TO BE DONE – In the listing below, locate the line that contains "# ---- helpers" and the line that contains "for t, *values". Restate word for word those two lines and every line between them, and nothing else.

= = = = = = =

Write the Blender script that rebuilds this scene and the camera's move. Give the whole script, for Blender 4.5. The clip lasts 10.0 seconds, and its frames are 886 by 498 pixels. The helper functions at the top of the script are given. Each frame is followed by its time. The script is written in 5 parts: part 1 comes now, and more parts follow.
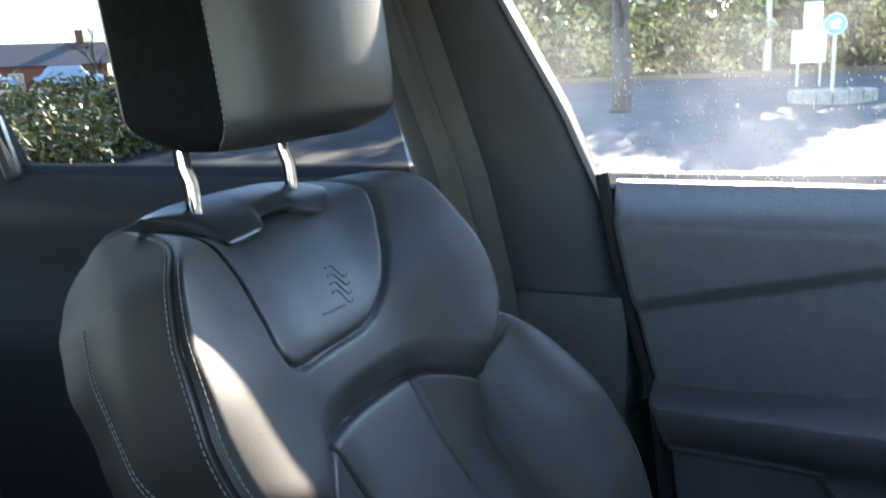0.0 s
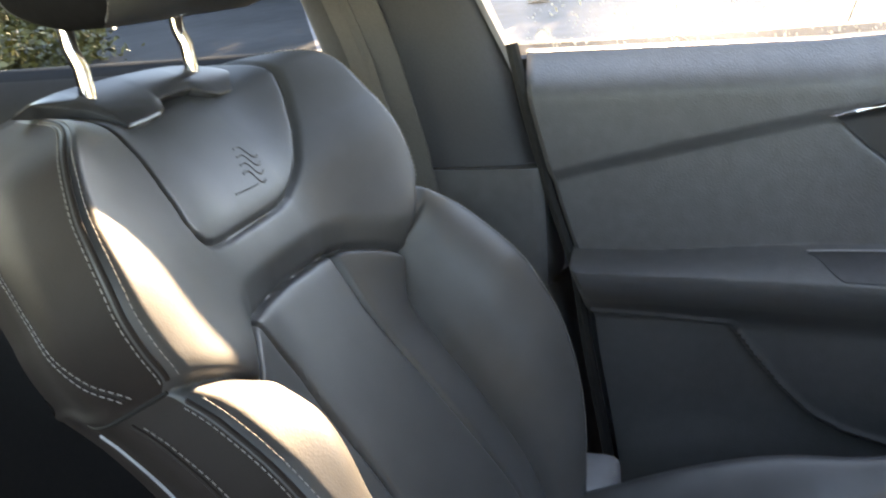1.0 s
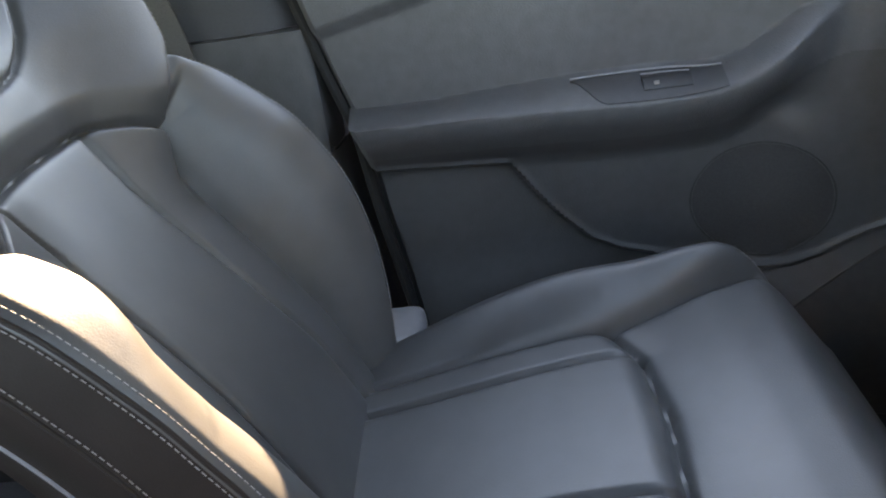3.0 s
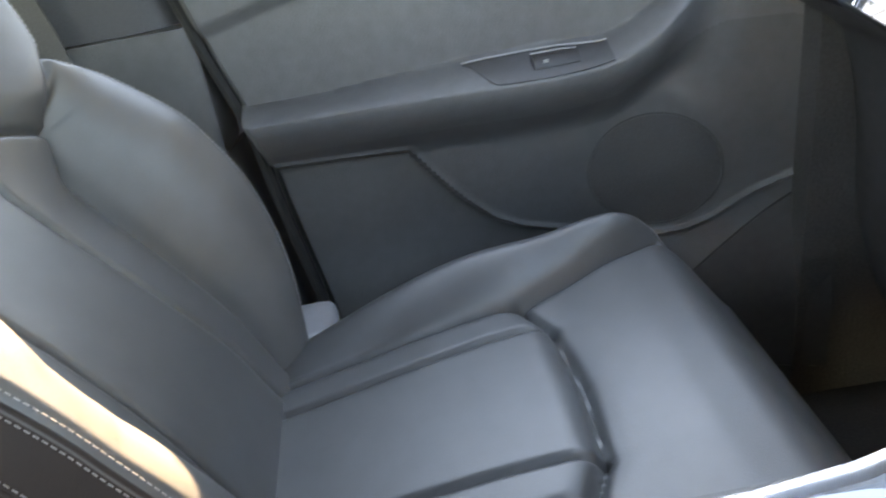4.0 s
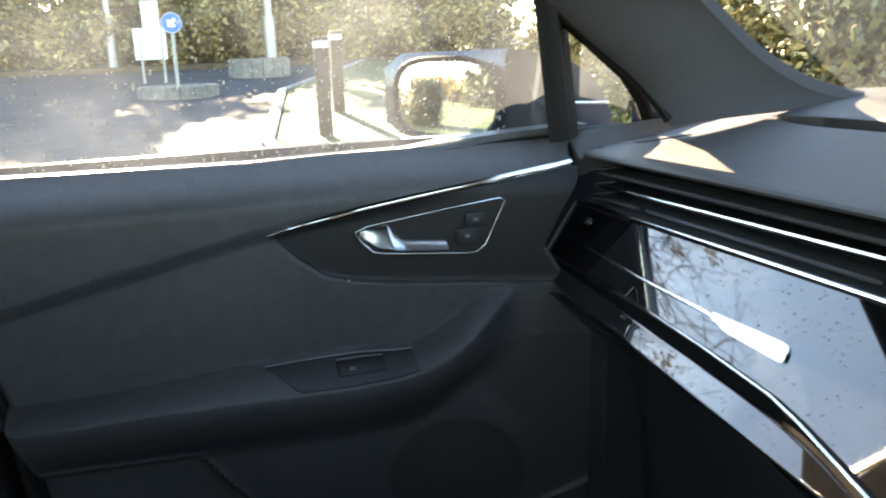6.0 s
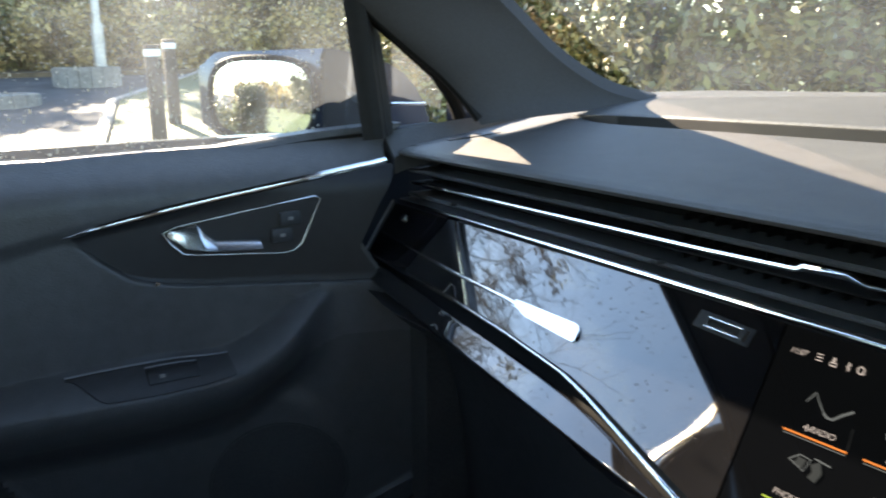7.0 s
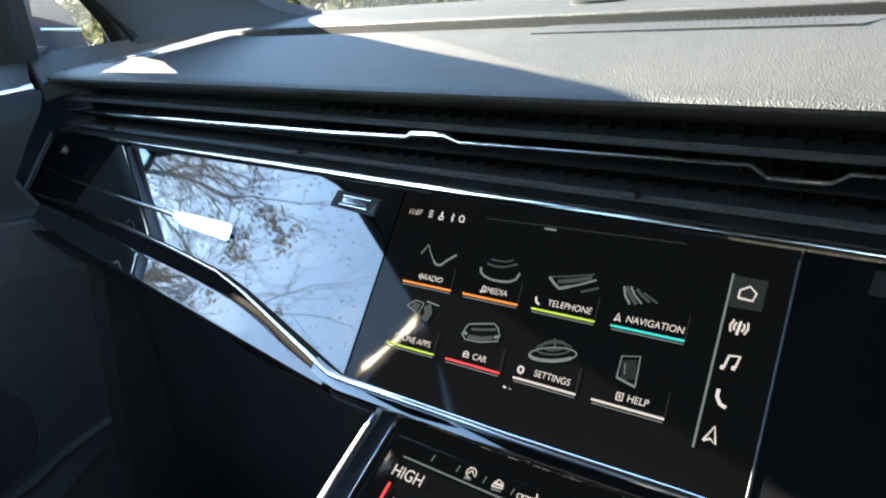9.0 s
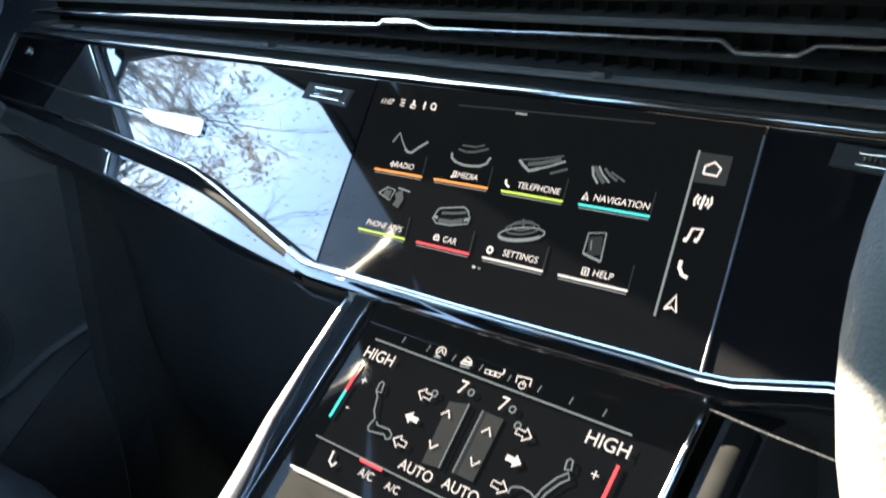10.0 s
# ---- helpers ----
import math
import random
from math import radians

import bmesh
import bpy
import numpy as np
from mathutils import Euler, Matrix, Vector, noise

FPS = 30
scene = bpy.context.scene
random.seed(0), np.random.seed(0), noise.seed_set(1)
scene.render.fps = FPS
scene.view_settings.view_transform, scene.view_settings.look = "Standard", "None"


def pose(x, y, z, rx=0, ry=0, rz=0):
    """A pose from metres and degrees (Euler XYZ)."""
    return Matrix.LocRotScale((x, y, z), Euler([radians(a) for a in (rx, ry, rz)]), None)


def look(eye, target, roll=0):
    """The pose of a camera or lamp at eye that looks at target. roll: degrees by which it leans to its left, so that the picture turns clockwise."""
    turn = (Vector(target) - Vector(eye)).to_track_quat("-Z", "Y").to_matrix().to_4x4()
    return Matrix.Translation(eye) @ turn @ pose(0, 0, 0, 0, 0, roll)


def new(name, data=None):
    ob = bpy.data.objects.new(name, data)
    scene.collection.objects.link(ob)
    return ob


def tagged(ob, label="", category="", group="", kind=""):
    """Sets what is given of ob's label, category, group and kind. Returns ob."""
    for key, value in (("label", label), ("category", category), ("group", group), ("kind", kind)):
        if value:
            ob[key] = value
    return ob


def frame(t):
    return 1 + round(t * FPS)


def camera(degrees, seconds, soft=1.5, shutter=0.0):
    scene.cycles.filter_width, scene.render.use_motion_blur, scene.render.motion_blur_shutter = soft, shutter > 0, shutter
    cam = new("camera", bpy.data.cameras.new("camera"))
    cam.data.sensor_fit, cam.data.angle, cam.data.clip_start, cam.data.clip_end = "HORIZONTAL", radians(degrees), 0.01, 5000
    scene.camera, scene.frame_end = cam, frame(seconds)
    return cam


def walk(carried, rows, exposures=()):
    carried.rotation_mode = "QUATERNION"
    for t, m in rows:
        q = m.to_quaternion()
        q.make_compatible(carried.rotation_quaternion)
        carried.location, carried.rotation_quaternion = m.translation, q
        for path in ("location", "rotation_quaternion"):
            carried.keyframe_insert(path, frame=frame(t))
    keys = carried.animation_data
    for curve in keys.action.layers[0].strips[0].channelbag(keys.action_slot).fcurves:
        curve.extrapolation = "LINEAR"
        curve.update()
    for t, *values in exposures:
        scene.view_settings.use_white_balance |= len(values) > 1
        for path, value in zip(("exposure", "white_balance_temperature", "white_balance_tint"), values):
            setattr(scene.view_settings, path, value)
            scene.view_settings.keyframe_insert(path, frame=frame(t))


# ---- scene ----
# ---------------------------------------------------------------- camera
cam = camera(57.0, 10.0, soft=1.9, shutter=0.4)
PATH = [
    (0, (0.223, 0.253, 1.324), (-1.569, -0.525, 0.891), -2.80),
    (0.5, (0.223, 0.258, 1.313), (-1.558, -0.450, 0.739), -3.94),
    (1, (0.227, 0.267, 1.293), (-1.557, -0.345, 0.626), -5.63),
    (1.5, (0.232, 0.270, 1.272), (-1.557, -0.199, 0.510), -6.58),
    (2, (0.231, 0.277, 1.256), (-1.556, -0.069, 0.428), -7.50),
    (2.5, (0.231, 0.285, 1.244), (-1.546, 0.029, 0.363), -8.40),
    (2.7, (0.229, 0.277, 1.242), (-1.543, 0.074, 0.337), -8.38),
    (3.8, (0.234, 0.304, 1.222), (-1.518, 0.265, 0.259), -10.97),
    (4, (0.233, 0.287, 1.226), (-1.517, 0.342, 0.259), -10.25),
    (4.5, (0.218, 0.277, 1.235), (-1.548, 0.534, 0.333), -7.21),
    (5, (0.185, 0.264, 1.252), (-1.647, 0.669, 0.559), -3.80),
    (5.2, (0.177, 0.259, 1.275), (-1.671, 0.707, 0.655), -3.18),
    (6.3, (0.175, 0.298, 1.303), (-1.625, 1.024, 0.823), -1.39),
    (6.5, (0.181, 0.303, 1.297), (-1.592, 1.098, 0.823), -1.01),
    (7, (0.195, 0.320, 1.283), (-1.485, 1.296, 0.809), -0.72),
    (7.5, (0.211, 0.335, 1.270), (-1.362, 1.474, 0.794), -0.89),
    (8, (0.236, 0.347, 1.256), (-1.214, 1.630, 0.755), -1.13),
    (8.5, (0.256, 0.361, 1.244), (-1.082, 1.746, 0.705), -1.68),
    (9, (0.262, 0.364, 1.236), (-1.006, 1.792, 0.644), -1.92),
    (9.5, (0.265, 0.365, 1.227), (-0.959, 1.793, 0.548), -1.57),
    (10, (0.273, 0.357, 1.211), (-0.921, 1.773, 0.457), -1.24),
]

walk(cam, [(t, look(eye, target, roll)) for t, eye, target, roll in PATH],
     exposures=[(0.0, 4.3, 7200, 13), (0.5, 4.95, 9600, 15), (1.0, 5.15, 10600, 19), (2.0, 5.25, 10800, 23), (2.7, 5.35, 10600, 21), (3.8, 5.95, 11000, 18), (4.5, 6.3, 11600, 17), (5.2, 6.1, 10600, 14), (6.3, 3.45, 8500, 12), (7.5, 3.6, 7200, 9), (8.5, 3.85, 6700, 6), (9.5, 4.15, 7100, 5), (10.0, 4.55, 6900, 5)])

# ---------------------------------------------------------------- world and sun
SUN_YAW, SUN_EL = 91.0, 22.8            # degrees left of straight ahead, and above the horizon
world = bpy.data.worlds.new("sky")
scene.world = world
world.use_nodes = True
wn = world.node_tree
sky = wn.nodes.new("ShaderNodeTexSky")
sky.sky_type = "NISHITA"
sky.sun_disc = False
sky.dust_density = 0.1
sky.ozone_density = 3.0
sky.sun_elevation = radians(SUN_EL)
sky.sun_rotation = radians(-SUN_YAW)
wn.links.new(sky.outputs["Color"], wn.nodes["Background"].inputs["Color"])
wn.nodes["Background"].inputs["Strength"].default_value = 0.105
to_sun = Vector((-math.sin(radians(SUN_YAW)) * math.cos(radians(SUN_EL)), math.cos(radians(SUN_YAW)) * math.cos(radians(SUN_EL)), math.sin(radians(SUN_EL))))
sun_data = bpy.data.lights.new("sun", "SUN")
sun_data.energy = 4.5
sun_data.angle = radians(0.53)
sun_data.color = (1.0, 0.89, 0.75)
sun_ob = new("sun", sun_data)
sun_ob.matrix_world = look(to_sun * 50, (0, 0, 0))


# ---------------------------------------------------------------- materials
def material(name, color, rough=0.5, metal=0.0, spec=0.5, vary=0.0, scale=40.0, bump=0.0, bump_scale=400.0, coat=0.0, rand=0.0, color2=None, rough_vary=0.0, sheen=0.0, big=6.0):
    """A surface with fine relief and variation at two scales."""
    m = bpy.data.materials.new(name)
    m.use_nodes = True
    nt = m.node_tree
    n, l = nt.nodes, nt.links
    b = n["Principled BSDF"]
    b.inputs["Roughness"].default_value = rough
    b.inputs["Metallic"].default_value = metal
    b.inputs["Specular IOR Level"].default_value = spec
    b.inputs["Coat Weight"].default_value = coat
    b.inputs["Coat Roughness"].default_value = 0.02
    b.inputs["Sheen Weight"].default_value = sheen
    b.inputs["Base Color"].default_value = (*color, 1)
    co = n.new("ShaderNodeTexCoord").outputs["Object"]
    if vary or color2:
        fine, wide = n.new("ShaderNodeTexNoise"), n.new("ShaderNodeTexNoise")
        fine.inputs["Scale"].default_value, wide.inputs["Scale"].default_value = scale, big
        fine.inputs["Detail"].default_value, wide.inputs["Detail"].default_value = 5, 3
        l.new(co, fine.inputs["Vector"]), l.new(co, wide.inputs["Vector"])
        add = n.new("ShaderNodeMath")
        add.operation = "ADD"
        l.new(fine.outputs["Fac"], add.inputs[0]), l.new(wide.outputs["Fac"], add.inputs[1])
        ramp = n.new("ShaderNodeMapRange")
        ramp.inputs["From Min"].default_value, ramp.inputs["From Max"].default_value = 0.7, 1.3
        l.new(add.outputs[0], ramp.inputs["Value"])
        mix = n.new("ShaderNodeMix")
        mix.data_type = "RGBA"
        lo = [max(0, c * (1 - vary)) for c in color]
        hi = list(color2) if color2 else [min(1, c * (1 + vary)) for c in color]
        mix.inputs["A"].default_value, mix.inputs["B"].default_value = (*lo, 1), (*hi, 1)
        l.new(ramp.outputs[0], mix.inputs["Factor"])
        out = mix.outputs["Result"]
        if rand:
            info = n.new("ShaderNodeNewGeometry")
            hsv = n.new("ShaderNodeHueSaturation")
            mr = n.new("ShaderNodeMapRange")
            mr.inputs["To Min"].default_value, mr.inputs["To Max"].default_value = 1 - rand, 1 + rand
            l.new(info.outputs["Random Per Island"], mr.inputs["Value"])
            l.new(mr.outputs[0], hsv.inputs["Value"]), l.new(out, hsv.inputs["Color"])
            out = hsv.outputs["Color"]
        l.new(out, b.inputs["Base Color"])
        if rough_vary:
            rr = n.new("ShaderNodeMapRange")
            rr.inputs["To Min"].default_value, rr.inputs["To Max"].default_value = rough - rough_vary, rough + rough_vary
            l.new(wide.outputs["Fac"], rr.inputs["Value"]), l.new(rr.outputs[0], b.inputs["Roughness"])
    if bump:
        tex = n.new("ShaderNodeTexVoronoi" if bump_scale > 250 else "ShaderNodeTexNoise")
        tex.inputs["Scale"].default_value = bump_scale
        l.new(co, tex.inputs["Vector"])
        bp = n.new("ShaderNodeBump")
        bp.inputs["Strength"].default_value, bp.inputs["Distance"].default_value = bump, 0.001
        l.new(tex.outputs[0], bp.inputs["Height"]), l.new(bp.outputs["Normal"], b.inputs["Normal"])
    return m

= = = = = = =

FULL OUTPUT –
# ---- helpers ----
import math
import random
from math import radians

import bmesh
import bpy
import numpy as np
from mathutils import Euler, Matrix, Vector, noise

FPS = 30
scene = bpy.context.scene
random.seed(0), np.random.seed(0), noise.seed_set(1)
scene.render.fps = FPS
scene.view_settings.view_transform, scene.view_settings.look = "Standard", "None"


def pose(x, y, z, rx=0, ry=0, rz=0):
    """A pose from metres and degrees (Euler XYZ)."""
    return Matrix.LocRotScale((x, y, z), Euler([radians(a) for a in (rx, ry, rz)]), None)


def look(eye, target, roll=0):
    """The pose of a camera or lamp at eye that looks at target. roll: degrees by which it leans to its left, so that the picture turns clockwise."""
    turn = (Vector(target) - Vector(eye)).to_track_quat("-Z", "Y").to_matrix().to_4x4()
    return Matrix.Translation(eye) @ turn @ pose(0, 0, 0, 0, 0, roll)


def new(name, data=None):
    ob = bpy.data.objects.new(name, data)
    scene.collection.objects.link(ob)
    return ob


def tagged(ob, label="", category="", group="", kind=""):
    """Sets what is given of ob's label, category, group and kind. Returns ob."""
    for key, value in (("label", label), ("category", category), ("group", group), ("kind", kind)):
        if value:
            ob[key] = value
    return ob


def frame(t):
    return 1 + round(t * FPS)


def camera(degrees, seconds, soft=1.5, shutter=0.0):
    scene.cycles.filter_width, scene.render.use_motion_blur, scene.render.motion_blur_shutter = soft, shutter > 0, shutter
    cam = new("camera", bpy.data.cameras.new("camera"))
    cam.data.sensor_fit, cam.data.angle, cam.data.clip_start, cam.data.clip_end = "HORIZONTAL", radians(degrees), 0.01, 5000
    scene.camera, scene.frame_end = cam, frame(seconds)
    return cam


def walk(carried, rows, exposures=()):
    carried.rotation_mode = "QUATERNION"
    for t, m in rows:
        q = m.to_quaternion()
        q.make_compatible(carried.rotation_quaternion)
        carried.location, carried.rotation_quaternion = m.translation, q
        for path in ("location", "rotation_quaternion"):
            carried.keyframe_insert(path, frame=frame(t))
    keys = carried.animation_data
    for curve in keys.action.layers[0].strips[0].channelbag(keys.action_slot).fcurves:
        curve.extrapolation = "LINEAR"
        curve.update()
    for t, *values in exposures:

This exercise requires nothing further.